Everything from the line containing "finishes the script." down to the line containing "return [(a, -w), (b" is to be returned exactly; include both boundary lines and leave out all others.

AVAILABLE RECORDS →

--- Begin ---

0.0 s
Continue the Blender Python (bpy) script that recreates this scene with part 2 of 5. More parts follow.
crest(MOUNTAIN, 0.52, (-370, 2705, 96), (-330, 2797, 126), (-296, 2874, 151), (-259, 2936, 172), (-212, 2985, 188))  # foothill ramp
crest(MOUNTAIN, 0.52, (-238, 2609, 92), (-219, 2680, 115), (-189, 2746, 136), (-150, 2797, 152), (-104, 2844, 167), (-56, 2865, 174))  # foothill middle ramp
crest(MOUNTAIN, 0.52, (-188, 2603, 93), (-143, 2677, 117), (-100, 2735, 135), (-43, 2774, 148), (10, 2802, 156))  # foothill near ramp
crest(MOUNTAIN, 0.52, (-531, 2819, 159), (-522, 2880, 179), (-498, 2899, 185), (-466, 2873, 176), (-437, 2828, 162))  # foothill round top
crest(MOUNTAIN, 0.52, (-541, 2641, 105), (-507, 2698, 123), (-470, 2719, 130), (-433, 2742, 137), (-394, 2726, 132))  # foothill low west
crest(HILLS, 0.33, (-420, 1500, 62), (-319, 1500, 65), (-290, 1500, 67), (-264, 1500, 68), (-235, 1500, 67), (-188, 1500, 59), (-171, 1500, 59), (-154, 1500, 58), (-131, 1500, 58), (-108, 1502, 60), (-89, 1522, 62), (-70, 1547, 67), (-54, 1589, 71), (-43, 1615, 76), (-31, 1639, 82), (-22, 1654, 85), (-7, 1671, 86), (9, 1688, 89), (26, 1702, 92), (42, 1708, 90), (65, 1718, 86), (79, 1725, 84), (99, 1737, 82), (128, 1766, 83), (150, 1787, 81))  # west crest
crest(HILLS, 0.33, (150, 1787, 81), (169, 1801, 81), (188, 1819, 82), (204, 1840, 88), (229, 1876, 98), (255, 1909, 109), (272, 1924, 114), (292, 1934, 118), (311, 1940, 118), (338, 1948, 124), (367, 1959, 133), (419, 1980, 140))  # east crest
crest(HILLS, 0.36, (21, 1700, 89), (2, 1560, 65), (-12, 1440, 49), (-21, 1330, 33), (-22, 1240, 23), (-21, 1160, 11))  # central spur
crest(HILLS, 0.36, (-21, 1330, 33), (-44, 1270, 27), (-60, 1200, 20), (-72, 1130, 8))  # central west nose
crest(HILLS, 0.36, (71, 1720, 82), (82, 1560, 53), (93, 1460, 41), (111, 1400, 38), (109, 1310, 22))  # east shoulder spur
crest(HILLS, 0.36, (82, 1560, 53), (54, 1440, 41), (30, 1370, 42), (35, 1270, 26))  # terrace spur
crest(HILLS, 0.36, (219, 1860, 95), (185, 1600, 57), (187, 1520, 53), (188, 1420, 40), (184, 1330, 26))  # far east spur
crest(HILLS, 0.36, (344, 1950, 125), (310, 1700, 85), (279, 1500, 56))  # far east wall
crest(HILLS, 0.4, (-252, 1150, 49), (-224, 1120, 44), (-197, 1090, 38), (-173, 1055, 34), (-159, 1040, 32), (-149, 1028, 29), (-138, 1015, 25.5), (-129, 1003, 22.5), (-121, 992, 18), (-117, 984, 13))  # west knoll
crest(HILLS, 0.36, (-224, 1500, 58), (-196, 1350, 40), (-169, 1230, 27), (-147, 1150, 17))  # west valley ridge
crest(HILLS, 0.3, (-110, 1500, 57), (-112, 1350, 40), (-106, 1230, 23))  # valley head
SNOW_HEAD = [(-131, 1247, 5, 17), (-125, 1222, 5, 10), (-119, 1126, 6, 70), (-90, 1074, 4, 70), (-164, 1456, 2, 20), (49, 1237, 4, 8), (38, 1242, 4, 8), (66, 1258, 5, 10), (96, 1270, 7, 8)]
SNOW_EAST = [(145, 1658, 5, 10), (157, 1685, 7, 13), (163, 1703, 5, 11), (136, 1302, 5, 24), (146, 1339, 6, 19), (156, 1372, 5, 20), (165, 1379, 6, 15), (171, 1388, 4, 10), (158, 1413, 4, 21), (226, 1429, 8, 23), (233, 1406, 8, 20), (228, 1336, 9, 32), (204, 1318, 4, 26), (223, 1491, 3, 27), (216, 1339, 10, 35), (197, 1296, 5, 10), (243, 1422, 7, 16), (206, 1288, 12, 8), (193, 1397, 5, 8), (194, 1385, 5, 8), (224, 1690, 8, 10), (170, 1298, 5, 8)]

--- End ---
--- Begin ---

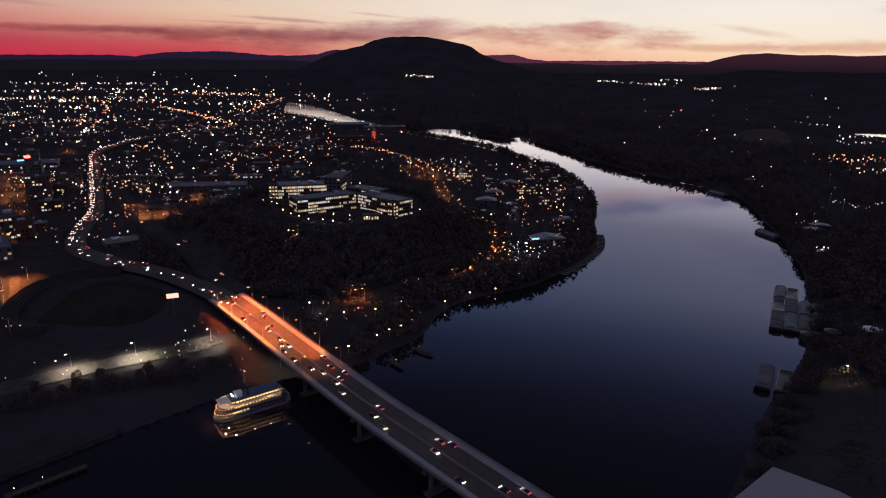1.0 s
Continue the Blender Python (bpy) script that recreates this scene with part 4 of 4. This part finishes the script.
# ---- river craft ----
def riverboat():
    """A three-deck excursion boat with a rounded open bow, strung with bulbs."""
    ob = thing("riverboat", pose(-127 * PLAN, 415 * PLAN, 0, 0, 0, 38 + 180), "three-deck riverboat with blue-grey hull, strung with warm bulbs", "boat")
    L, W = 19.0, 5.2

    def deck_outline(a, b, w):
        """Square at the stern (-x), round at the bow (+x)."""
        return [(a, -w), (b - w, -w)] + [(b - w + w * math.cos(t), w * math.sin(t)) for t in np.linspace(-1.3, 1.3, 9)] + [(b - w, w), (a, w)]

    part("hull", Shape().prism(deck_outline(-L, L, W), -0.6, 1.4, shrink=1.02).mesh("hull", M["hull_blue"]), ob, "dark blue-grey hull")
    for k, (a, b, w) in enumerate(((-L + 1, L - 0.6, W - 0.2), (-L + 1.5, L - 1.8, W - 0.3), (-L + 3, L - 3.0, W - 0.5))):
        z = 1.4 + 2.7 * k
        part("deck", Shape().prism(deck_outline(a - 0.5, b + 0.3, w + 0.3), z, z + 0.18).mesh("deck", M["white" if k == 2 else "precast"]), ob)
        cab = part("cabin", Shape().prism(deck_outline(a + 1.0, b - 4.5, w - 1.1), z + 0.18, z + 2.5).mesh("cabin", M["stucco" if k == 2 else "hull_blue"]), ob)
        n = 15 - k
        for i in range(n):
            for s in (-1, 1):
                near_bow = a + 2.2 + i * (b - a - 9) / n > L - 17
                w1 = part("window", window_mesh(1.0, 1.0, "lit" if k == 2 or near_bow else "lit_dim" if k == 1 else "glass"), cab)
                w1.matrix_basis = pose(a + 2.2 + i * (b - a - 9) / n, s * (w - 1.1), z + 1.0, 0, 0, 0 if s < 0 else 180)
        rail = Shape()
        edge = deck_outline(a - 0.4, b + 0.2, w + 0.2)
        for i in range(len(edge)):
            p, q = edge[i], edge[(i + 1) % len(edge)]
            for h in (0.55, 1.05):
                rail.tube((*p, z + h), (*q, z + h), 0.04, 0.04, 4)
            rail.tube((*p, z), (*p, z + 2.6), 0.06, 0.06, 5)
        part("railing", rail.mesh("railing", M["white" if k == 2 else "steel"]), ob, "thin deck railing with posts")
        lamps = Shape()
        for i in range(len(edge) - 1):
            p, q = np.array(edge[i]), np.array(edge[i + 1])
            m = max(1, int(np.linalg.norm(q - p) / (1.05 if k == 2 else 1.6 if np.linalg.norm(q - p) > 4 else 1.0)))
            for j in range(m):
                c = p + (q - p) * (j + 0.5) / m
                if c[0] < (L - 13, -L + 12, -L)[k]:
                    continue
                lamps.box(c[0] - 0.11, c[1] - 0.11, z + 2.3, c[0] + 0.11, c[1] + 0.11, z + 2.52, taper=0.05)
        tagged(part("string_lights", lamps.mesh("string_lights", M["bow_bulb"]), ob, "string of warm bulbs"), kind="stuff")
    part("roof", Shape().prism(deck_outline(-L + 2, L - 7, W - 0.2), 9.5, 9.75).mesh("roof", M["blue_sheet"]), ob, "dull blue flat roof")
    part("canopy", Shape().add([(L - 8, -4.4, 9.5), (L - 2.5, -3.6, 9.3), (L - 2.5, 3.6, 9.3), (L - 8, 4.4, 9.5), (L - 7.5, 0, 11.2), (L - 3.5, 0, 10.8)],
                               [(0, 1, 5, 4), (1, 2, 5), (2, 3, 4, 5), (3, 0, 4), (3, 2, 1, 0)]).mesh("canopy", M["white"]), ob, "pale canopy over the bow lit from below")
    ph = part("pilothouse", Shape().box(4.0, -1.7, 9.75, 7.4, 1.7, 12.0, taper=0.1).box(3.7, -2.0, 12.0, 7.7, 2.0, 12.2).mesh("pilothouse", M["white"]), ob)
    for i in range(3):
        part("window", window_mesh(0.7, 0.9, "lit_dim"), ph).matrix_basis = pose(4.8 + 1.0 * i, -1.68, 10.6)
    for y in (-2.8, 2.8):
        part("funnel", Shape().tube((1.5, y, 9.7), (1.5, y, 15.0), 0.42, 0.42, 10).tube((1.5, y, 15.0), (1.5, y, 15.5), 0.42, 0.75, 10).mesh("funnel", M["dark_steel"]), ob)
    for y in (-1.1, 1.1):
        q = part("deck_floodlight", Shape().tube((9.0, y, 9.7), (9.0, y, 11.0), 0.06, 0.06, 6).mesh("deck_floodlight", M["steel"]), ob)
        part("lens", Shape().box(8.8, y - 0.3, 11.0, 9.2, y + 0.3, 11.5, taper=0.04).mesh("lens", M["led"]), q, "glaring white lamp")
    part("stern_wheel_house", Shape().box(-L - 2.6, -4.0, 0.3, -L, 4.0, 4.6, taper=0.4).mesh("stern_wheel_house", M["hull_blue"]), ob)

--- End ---

THE RESULT →
Continue the Blender Python (bpy) script that recreates this scene with part 4 of 4. This part finishes the script.
# ---- river craft ----
def riverboat():
    """A three-deck excursion boat with a rounded open bow, strung with bulbs."""
    ob = thing("riverboat", pose(-127 * PLAN, 415 * PLAN, 0, 0, 0, 38 + 180), "three-deck riverboat with blue-grey hull, strung with warm bulbs", "boat")
    L, W = 19.0, 5.2

    def deck_outline(a, b, w):
        """Square at the stern (-x), round at the bow (+x)."""
        return [(a, -w), (b - w, -w)] + [(b - w + w * math.cos(t), w * math.sin(t)) for t in np.linspace(-1.3, 1.3, 9)] + [(b - w, w), (a, w)]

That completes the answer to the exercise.